Le dégoût britannique pour les recettes politiques de l'Europe n'est pas nouveau. Mais le non français qui est prédit au référendum du mois prochain sera un choc, surtout pour les Français.

Comme les autres enquêtes, un sondage paru hier dans Le Figaro place le camp du oui 10 points derrière le non. Un tel rejet de la part d'un membre fondateur de l'Europe (et flambeau autoproclamé) laisserait ce traité mort-né.

Les conséquences d'une telle issue sont incalculables. Même Jack Straw, le ministre [britannique] des affaires étrangères, admet qu'il n'a aucune idée sur ce qui arrivera après.

Mais une condamnation française aurait des implications désastreuses pour l'intégration future de l'UE, pour son élargissement, la monnaie unique et l'influence de l'Europe dans le monde. Le projet européen pourrait s'immobiliser — du moins temporairement.

"Je ne pense pas que ce serait forcément une crise majeure," a dit Richard Gowan, du Foreign Policy Centre. "Mais il y aurait un sentiment d'épuisement, qu'il est temps de faire une pause. Il y aurait un sentiment que l'Europe se replie sur elle-même."

Une certitude absolue est qu'un vote en faveur du non signerait la fin du Premier ministre impopulaire français, Jean-Pierre Raffarin. Dominique de Villepin, le ministre de l'intérieur, et Nicolas Sarkozy, le chef de la majorité UMP, rivalisent pour son poste.

Un résultat possible est que l'ambitieux M. Sarkozy soit accusé de ne pas s'être battu assez fort pour la victoire du oui. Mais l'intervention personnelle du Président Jacques Chirac, la semaine dernière, dans la campagne a peut-être été contre productive.

Selon un officiel français, "En grande partie, le vote ne concerne pas l'UE, il a à voir avec le mécontentement vis-à-vis du gouvernement et de Chirac. Pour certains à gauche, il s'avère difficile de voter pour Chirac une deuxième fois [après le deuxième tour de 2002 contre Jean-Marie Le Pen]. Il n'y a aucun doute que certains électeurs veulent lui infliger une correction."

La désillusion causée par la réduction de l'influence française dans une Europe élargie est surtout confinée au sein de l'élite politique, a dit cet officiel. "La plupart des Français soutiennent toujours largement l'UE. Mais ils ont l'impression de ne pas être entendus. Ils sont ce que Raffarin nommait 'la France d'en bas'. Tout cela est très confus. Et le résultat va être très serré."

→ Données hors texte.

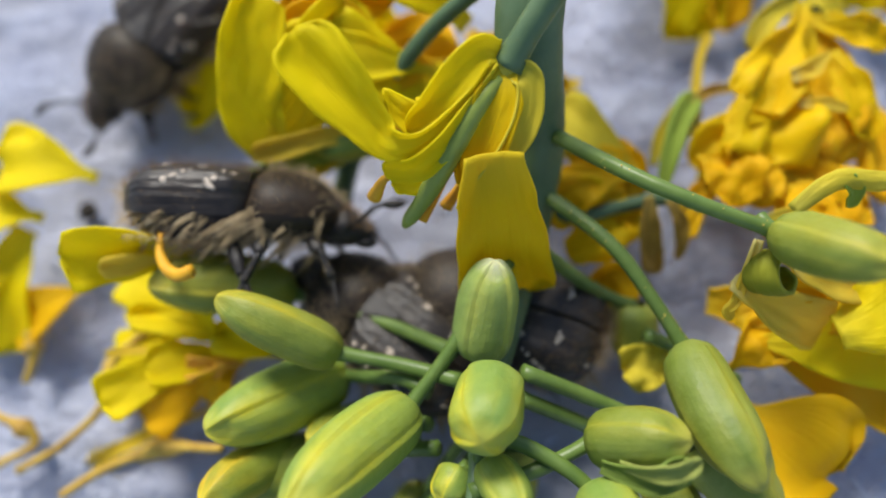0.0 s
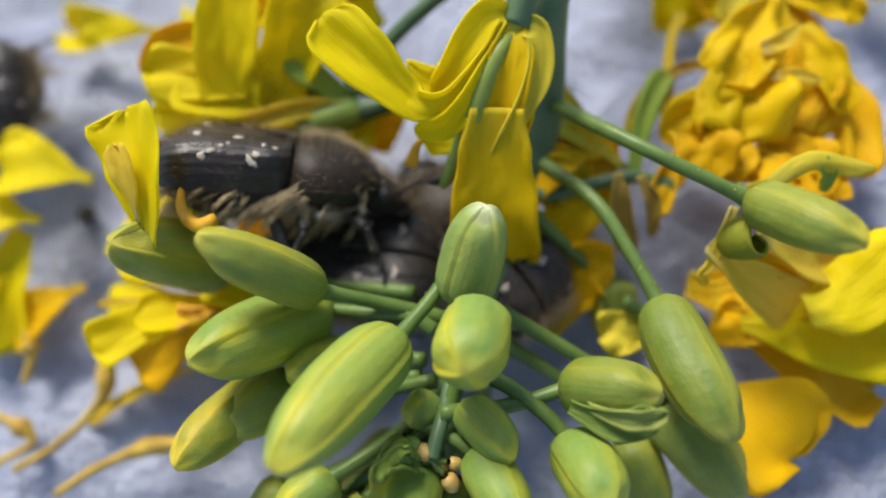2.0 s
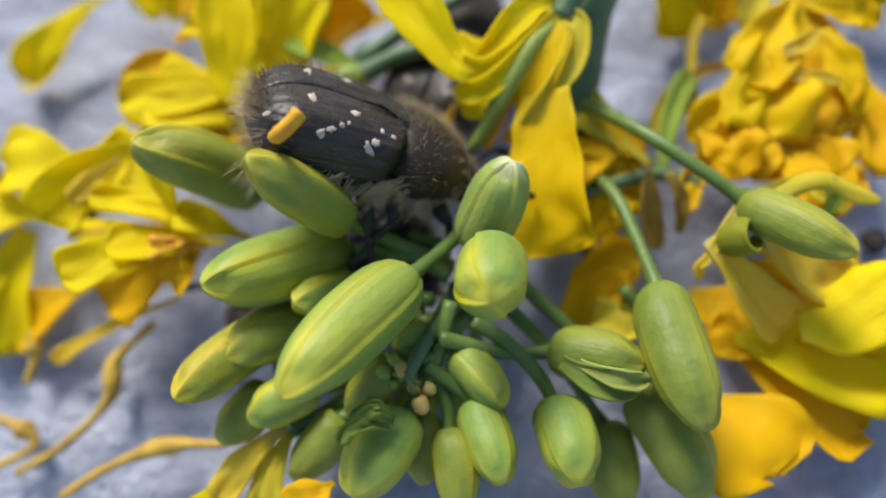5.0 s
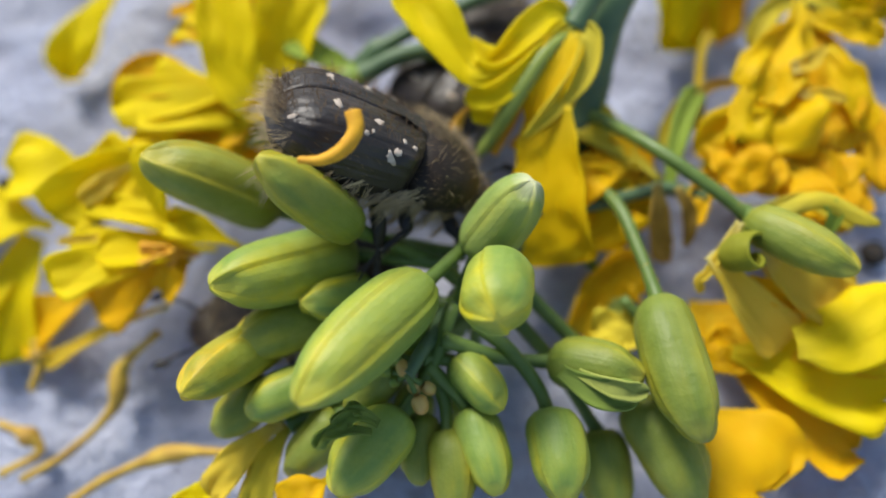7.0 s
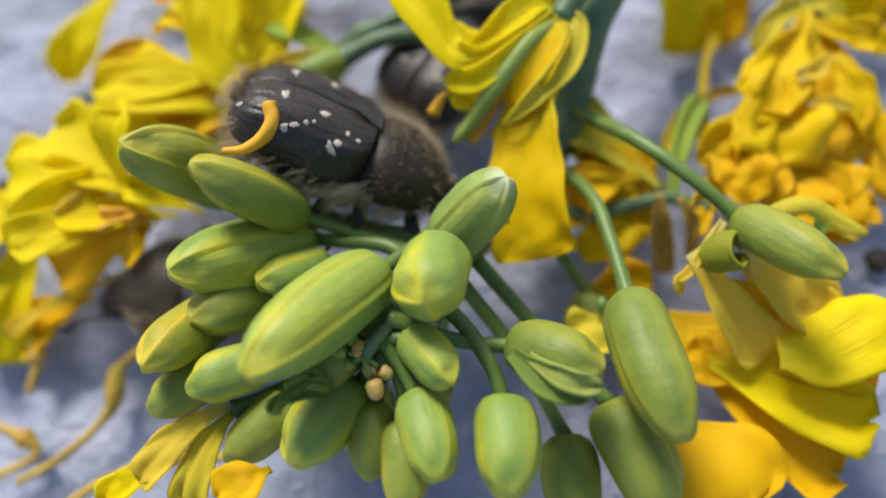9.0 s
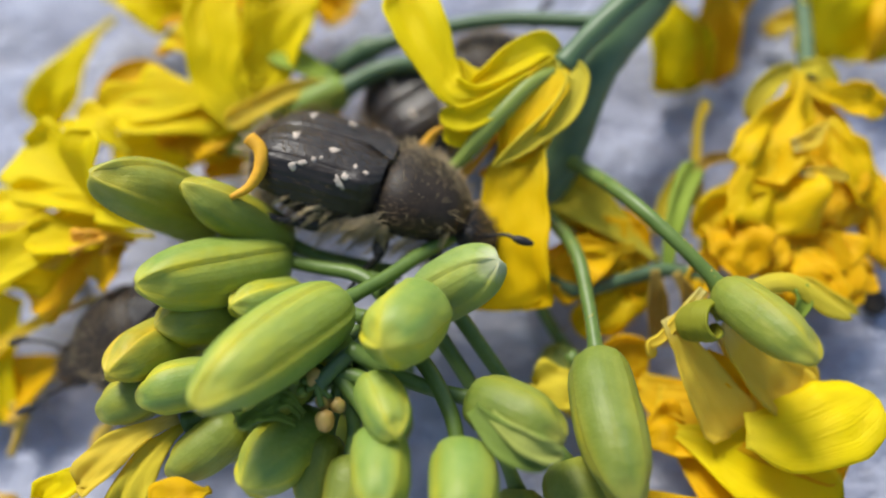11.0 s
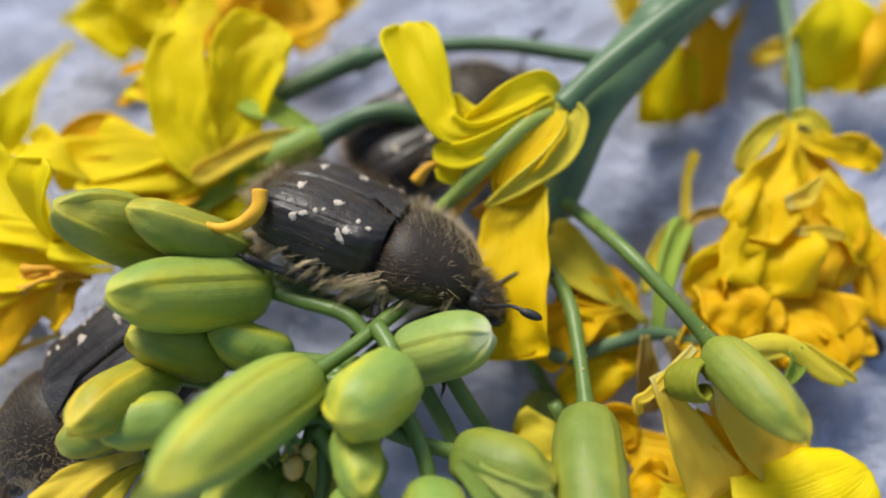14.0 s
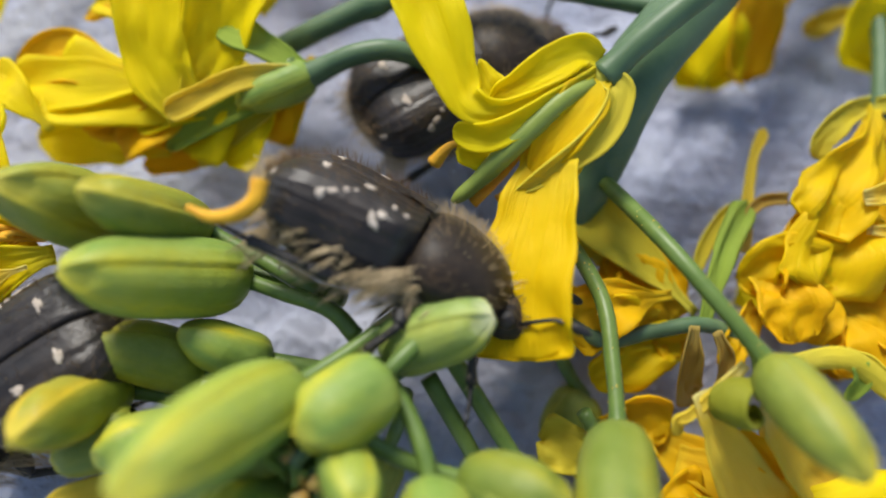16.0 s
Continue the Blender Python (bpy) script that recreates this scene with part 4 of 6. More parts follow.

Les objections du parti socialiste et des syndicats à la dérive libérale soi-disant "anglo-saxonne" de la constitution ont été alimentées indirectement par la critique véhémente de la directive des services de la commission européenne faite par M. Chirac. Mais M. Gowan a dit qu'une grande part de cette difficulté trouve son origine dans les divisions de la gauche.

Paradoxalement, si le traité est battu, M. Chirac et l'UMP pourraient en sortir politiquement renforcés sur le long terme.

"Oubliez l'idée que la Grande-Bretagne sera d'une manière ou d'une autre tirée d'affaire. La présidence britannique de l'UE [qui commence en juillet prochain] pourrait se retrouver face à une France réclamant plus d'intégration et une Europe plus sociale, toutes les choses que les Britanniques n'aiment pas," a dit l'officiel français.

M. Gowan est d'accord pour dire que la défaite du traité serait interprétée en France comme un mandat pour bloquer la réforme de la politique agricole commune. Cela serait aussi vu dans toute l'Europe comme un vote contre un futur élargissement, et en particulier contre l'entrée de la Turquie.

Aurore Wanlin, du Centre for European Reform a déclaré que l'effondrement constitutionnel minerait les politiques communes étrangère et de sécurité — une perspective plaisante pour les conservateurs américains comme pour les eurosceptiques britanniques.

"S'ils veulent toujours avoir un ministre des affaires étrangères européen ou changer le système de vote, cela nécessitera un nouveau traité. Ils devront tout recommencer depuis le début," a-t-elle dit.

Le vote du 29 mai semble avoir toutes les chances d'être beaucoup plus serré que ce que les sondages actuels indiquent. Selon le best-seller M. Defarges, que la défaite serait plus qu'un tremblement. Cela serait un désastre.

Il a déclaré récemment : "L'Europe est comme un vélo, elle ne peut rester stable que si elle avance."